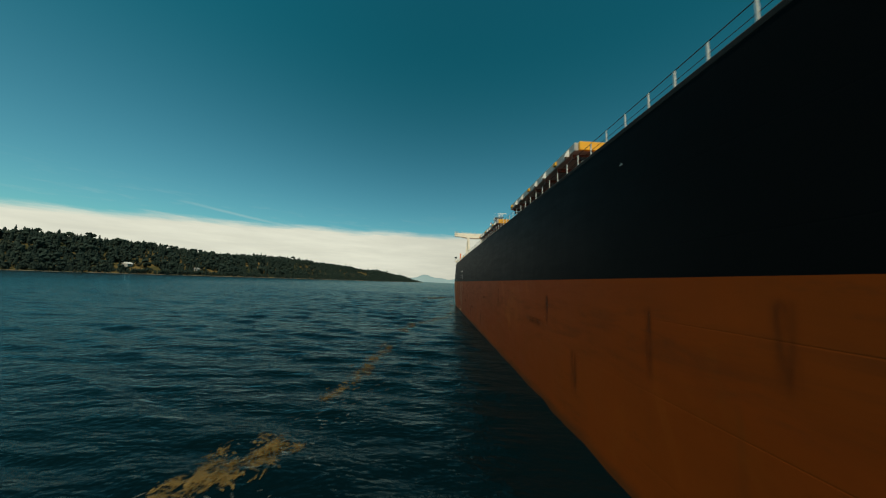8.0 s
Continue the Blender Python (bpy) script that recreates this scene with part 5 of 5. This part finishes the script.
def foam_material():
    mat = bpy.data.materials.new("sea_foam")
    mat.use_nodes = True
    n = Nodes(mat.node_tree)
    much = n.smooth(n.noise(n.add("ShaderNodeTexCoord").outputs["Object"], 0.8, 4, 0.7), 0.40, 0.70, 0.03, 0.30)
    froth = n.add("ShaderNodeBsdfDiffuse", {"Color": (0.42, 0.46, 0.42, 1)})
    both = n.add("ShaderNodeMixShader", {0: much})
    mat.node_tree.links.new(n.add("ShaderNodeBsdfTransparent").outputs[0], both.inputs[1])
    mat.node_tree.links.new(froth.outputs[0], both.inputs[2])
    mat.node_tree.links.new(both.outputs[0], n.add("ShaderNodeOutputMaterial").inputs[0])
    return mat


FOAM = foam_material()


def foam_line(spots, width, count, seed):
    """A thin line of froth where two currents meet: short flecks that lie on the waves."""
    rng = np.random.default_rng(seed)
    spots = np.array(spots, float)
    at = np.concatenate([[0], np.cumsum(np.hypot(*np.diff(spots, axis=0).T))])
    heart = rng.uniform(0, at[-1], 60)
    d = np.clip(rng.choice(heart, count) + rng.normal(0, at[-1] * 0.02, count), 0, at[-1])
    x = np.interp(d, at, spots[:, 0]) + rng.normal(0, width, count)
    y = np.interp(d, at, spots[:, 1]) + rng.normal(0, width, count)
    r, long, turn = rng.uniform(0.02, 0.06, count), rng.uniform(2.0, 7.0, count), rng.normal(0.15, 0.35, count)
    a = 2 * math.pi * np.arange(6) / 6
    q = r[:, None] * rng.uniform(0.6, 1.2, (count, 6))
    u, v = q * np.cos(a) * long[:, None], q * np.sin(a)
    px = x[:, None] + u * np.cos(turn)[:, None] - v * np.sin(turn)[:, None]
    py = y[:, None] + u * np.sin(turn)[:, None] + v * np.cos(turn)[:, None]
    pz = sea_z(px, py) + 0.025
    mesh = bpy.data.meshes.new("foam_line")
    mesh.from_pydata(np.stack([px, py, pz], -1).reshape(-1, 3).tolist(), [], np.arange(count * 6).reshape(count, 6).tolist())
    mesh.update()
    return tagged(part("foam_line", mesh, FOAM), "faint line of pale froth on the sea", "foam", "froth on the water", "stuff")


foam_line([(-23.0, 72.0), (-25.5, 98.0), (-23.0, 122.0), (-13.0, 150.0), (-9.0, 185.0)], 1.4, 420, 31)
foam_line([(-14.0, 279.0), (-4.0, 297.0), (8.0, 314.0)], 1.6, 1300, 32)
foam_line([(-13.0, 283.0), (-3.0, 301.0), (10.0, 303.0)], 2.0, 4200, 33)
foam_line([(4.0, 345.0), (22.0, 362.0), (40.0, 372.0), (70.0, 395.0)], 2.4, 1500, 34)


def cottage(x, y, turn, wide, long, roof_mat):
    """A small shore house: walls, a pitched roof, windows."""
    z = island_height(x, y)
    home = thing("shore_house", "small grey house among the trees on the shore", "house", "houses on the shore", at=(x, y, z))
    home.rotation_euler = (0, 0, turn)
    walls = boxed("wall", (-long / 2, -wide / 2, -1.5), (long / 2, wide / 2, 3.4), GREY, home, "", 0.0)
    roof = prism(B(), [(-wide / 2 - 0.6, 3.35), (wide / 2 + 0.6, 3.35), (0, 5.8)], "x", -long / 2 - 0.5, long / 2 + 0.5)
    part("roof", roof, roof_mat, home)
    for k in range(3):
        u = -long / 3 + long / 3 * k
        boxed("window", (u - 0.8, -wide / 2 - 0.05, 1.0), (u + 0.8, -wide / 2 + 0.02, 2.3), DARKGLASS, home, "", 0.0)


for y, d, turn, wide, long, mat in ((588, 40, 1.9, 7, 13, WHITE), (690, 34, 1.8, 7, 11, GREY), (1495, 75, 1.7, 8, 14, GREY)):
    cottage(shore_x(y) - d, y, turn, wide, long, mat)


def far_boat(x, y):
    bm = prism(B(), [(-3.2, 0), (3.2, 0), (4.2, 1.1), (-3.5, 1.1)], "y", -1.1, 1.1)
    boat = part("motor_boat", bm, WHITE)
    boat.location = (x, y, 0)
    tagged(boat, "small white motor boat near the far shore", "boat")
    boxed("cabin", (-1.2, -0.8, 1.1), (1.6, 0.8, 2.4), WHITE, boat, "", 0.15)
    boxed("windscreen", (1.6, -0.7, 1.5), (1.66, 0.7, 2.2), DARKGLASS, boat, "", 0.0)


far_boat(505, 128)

Problem to solve: Copy the material above exactly and drop the pictures.

Task solution:
8.0 s
Continue the Blender Python (bpy) script that recreates this scene with part 5 of 5. This part finishes the script.
def foam_material():
    mat = bpy.data.materials.new("sea_foam")
    mat.use_nodes = True
    n = Nodes(mat.node_tree)
    much = n.smooth(n.noise(n.add("ShaderNodeTexCoord").outputs["Object"], 0.8, 4, 0.7), 0.40, 0.70, 0.03, 0.30)
    froth = n.add("ShaderNodeBsdfDiffuse", {"Color": (0.42, 0.46, 0.42, 1)})
    both = n.add("ShaderNodeMixShader", {0: much})
    mat.node_tree.links.new(n.add("ShaderNodeBsdfTransparent").outputs[0], both.inputs[1])
    mat.node_tree.links.new(froth.outputs[0], both.inputs[2])
    mat.node_tree.links.new(both.outputs[0], n.add("ShaderNodeOutputMaterial").inputs[0])
    return mat


FOAM = foam_material()


def foam_line(spots, width, count, seed):
    """A thin line of froth where two currents meet: short flecks that lie on the waves."""
    rng = np.random.default_rng(seed)
    spots = np.array(spots, float)
    at = np.concatenate([[0], np.cumsum(np.hypot(*np.diff(spots, axis=0).T))])
    heart = rng.uniform(0, at[-1], 60)
    d = np.clip(rng.choice(heart, count) + rng.normal(0, at[-1] * 0.02, count), 0, at[-1])
    x = np.interp(d, at, spots[:, 0]) + rng.normal(0, width, count)
    y = np.interp(d, at, spots[:, 1]) + rng.normal(0, width, count)
    r, long, turn = rng.uniform(0.02, 0.06, count), rng.uniform(2.0, 7.0, count), rng.normal(0.15, 0.35, count)
    a = 2 * math.pi * np.arange(6) / 6
    q = r[:, None] * rng.uniform(0.6, 1.2, (count, 6))
    u, v = q * np.cos(a) * long[:, None], q * np.sin(a)
    px = x[:, None] + u * np.cos(turn)[:, None] - v * np.sin(turn)[:, None]
    py = y[:, None] + u * np.sin(turn)[:, None] + v * np.cos(turn)[:, None]
    pz = sea_z(px, py) + 0.025
    mesh = bpy.data.meshes.new("foam_line")
    mesh.from_pydata(np.stack([px, py, pz], -1).reshape(-1, 3).tolist(), [], np.arange(count * 6).reshape(count, 6).tolist())
    mesh.update()
    return tagged(part("foam_line", mesh, FOAM), "faint line of pale froth on the sea", "foam", "froth on the water", "stuff")


foam_line([(-23.0, 72.0), (-25.5, 98.0), (-23.0, 122.0), (-13.0, 150.0), (-9.0, 185.0)], 1.4, 420, 31)
foam_line([(-14.0, 279.0), (-4.0, 297.0), (8.0, 314.0)], 1.6, 1300, 32)
foam_line([(-13.0, 283.0), (-3.0, 301.0), (10.0, 303.0)], 2.0, 4200, 33)
foam_line([(4.0, 345.0), (22.0, 362.0), (40.0, 372.0), (70.0, 395.0)], 2.4, 1500, 34)


def cottage(x, y, turn, wide, long, roof_mat):
    """A small shore house: walls, a pitched roof, windows."""
    z = island_height(x, y)
    home = thing("shore_house", "small grey house among the trees on the shore", "house", "houses on the shore", at=(x, y, z))
    home.rotation_euler = (0, 0, turn)
    walls = boxed("wall", (-long / 2, -wide / 2, -1.5), (long / 2, wide / 2, 3.4), GREY, home, "", 0.0)
    roof = prism(B(), [(-wide / 2 - 0.6, 3.35), (wide / 2 + 0.6, 3.35), (0, 5.8)], "x", -long / 2 - 0.5, long / 2 + 0.5)
    part("roof", roof, roof_mat, home)
    for k in range(3):
        u = -long / 3 + long / 3 * k
        boxed("window", (u - 0.8, -wide / 2 - 0.05, 1.0), (u + 0.8, -wide / 2 + 0.02, 2.3), DARKGLASS, home, "", 0.0)


for y, d, turn, wide, long, mat in ((588, 40, 1.9, 7, 13, WHITE), (690, 34, 1.8, 7, 11, GREY), (1495, 75, 1.7, 8, 14, GREY)):
    cottage(shore_x(y) - d, y, turn, wide, long, mat)


def far_boat(x, y):
    bm = prism(B(), [(-3.2, 0), (3.2, 0), (4.2, 1.1), (-3.5, 1.1)], "y", -1.1, 1.1)
    boat = part("motor_boat", bm, WHITE)
    boat.location = (x, y, 0)
    tagged(boat, "small white motor boat near the far shore", "boat")
    boxed("cabin", (-1.2, -0.8, 1.1), (1.6, 0.8, 2.4), WHITE, boat, "", 0.15)
    boxed("windscreen", (1.6, -0.7, 1.5), (1.66, 0.7, 2.2), DARKGLASS, boat, "", 0.0)


far_boat(505, 128)